14. If you were given $5 million, what would you spend it on?
Easy. A house in St Kilda with two toilets (we just have one and I can’t stand it) and an overseas trip with my two boys, before they get too big to dream of going anywhere with us. The rest I’d pack into trusts to fund the things I care about into perpetuity. One would be a permanent reproductive rights advocacy position in each state and territory. The next would be independent funding for medical research designed to protect or foster women’s health. And the third? A merit-based grant for mature-aged, female would-be novelists.
15. Who would you most like to sit next to on a long haul flight?
Nelson Mandela. Or Constance McMillan, the American high school girl who had the guts to say she was a lesbian and wanted to take her girlfriend to the prom, and then to take her fight national, with the help of the American Civil Liberties Union (ACLU) to do it.
16. What trivia question/topic will you beat everyone else in the pub to the buzzer on?
1970s TV, women’s issues, yesterday’s newspaper headlines.
17. Complete this sentence. I’d like to hear Kevin Rudd say "…"
… something I could understand? Just kidding. I’d like Kev to say he’s in favour of national consultations on a population policy, of an ETS that conforms to the orthodox economic principles he claims to espouse, and of a national disability insurance scheme.
18. Name someone in Australian public life who deserves a promotion.
Maxine McKew! Goodness I miss her genial intelligence. Get her back on the national stage — quick!
19. In 10 words or less, summarise your food philosophy.
Eat to nurture yourself, but only reasonable amounts.
20. What question should we ask our next interviewee?
Whose disappearance from public life would greatly enrich the national conversation?

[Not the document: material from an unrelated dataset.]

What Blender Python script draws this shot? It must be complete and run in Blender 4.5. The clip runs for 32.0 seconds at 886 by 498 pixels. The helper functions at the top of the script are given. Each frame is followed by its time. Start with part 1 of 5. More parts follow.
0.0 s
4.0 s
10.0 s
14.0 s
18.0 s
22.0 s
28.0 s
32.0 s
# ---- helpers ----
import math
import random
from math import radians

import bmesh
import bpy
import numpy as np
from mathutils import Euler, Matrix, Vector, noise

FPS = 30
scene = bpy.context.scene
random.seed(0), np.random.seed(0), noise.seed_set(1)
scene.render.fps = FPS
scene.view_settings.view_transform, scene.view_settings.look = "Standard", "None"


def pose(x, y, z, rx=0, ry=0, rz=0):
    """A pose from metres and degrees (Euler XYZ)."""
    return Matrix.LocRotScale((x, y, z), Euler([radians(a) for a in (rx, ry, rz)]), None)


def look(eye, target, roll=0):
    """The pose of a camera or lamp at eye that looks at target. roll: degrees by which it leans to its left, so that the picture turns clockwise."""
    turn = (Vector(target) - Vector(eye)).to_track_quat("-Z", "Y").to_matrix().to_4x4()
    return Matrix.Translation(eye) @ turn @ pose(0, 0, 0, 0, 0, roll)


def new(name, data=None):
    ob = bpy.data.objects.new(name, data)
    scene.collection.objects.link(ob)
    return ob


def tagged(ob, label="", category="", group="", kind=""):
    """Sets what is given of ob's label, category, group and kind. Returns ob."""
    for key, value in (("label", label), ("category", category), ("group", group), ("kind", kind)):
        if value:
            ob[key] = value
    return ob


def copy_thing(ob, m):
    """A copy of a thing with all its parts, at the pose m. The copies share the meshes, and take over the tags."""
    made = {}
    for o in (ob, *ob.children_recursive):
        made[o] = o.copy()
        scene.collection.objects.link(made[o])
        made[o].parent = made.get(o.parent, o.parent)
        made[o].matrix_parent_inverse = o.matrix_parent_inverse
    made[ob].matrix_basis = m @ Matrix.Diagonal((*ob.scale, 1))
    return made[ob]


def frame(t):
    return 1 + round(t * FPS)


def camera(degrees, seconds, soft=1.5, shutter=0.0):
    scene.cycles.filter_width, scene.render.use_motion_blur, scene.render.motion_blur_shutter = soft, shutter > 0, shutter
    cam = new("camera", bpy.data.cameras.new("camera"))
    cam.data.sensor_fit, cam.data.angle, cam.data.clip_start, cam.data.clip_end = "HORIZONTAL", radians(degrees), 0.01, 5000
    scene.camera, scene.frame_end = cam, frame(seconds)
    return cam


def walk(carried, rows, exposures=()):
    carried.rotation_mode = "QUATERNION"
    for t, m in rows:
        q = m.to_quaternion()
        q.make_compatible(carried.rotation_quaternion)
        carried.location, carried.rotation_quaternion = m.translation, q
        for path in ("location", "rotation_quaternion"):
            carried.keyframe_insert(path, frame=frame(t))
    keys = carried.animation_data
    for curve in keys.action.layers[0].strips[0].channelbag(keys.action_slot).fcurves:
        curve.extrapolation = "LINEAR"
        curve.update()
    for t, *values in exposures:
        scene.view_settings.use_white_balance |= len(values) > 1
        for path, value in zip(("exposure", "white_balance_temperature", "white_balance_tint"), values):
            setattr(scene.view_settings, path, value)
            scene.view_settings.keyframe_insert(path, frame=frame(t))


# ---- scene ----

BONUS QUESTION from our last interviewee:
Can we evolve psychologically and spiritually fast enough to save ourselves from ecological destruction, or are we an evolutionary aberrant?
I’m not entirely convinced that a lack of evolution is the cause of the difficulties we have responding, as a world community, to man-made global threats like nuclear weapons and climate change. Rather, the problem seems to be a twofold one.
Firstly, the complex but long-standing problem of getting complex government systems to behave like rational actors (which they don’t). Secondly, the problem of getting the public to respond to urgent issues by demanding action from their leaders. In both instances, sharper attention by those wanting action needs to be paid to what is already known about how systems and individuals operate, and to how they can be harnessed to achieve particular aims. If, for example, environmental activists consulted marketing experts on how to message the global warming problem to the different actors/groups who need to act on it, and scientists were willing to work with the demands of this approach to deliver their message, I think we would have the necessary community steam to motivate our politicians to act.
Activists aren’t always as smart as they could be about making the world work according to their desires. Before despairing about humankind and the political systems we create, my idea would be for them — or rather us, as I am one of them — to get smarter.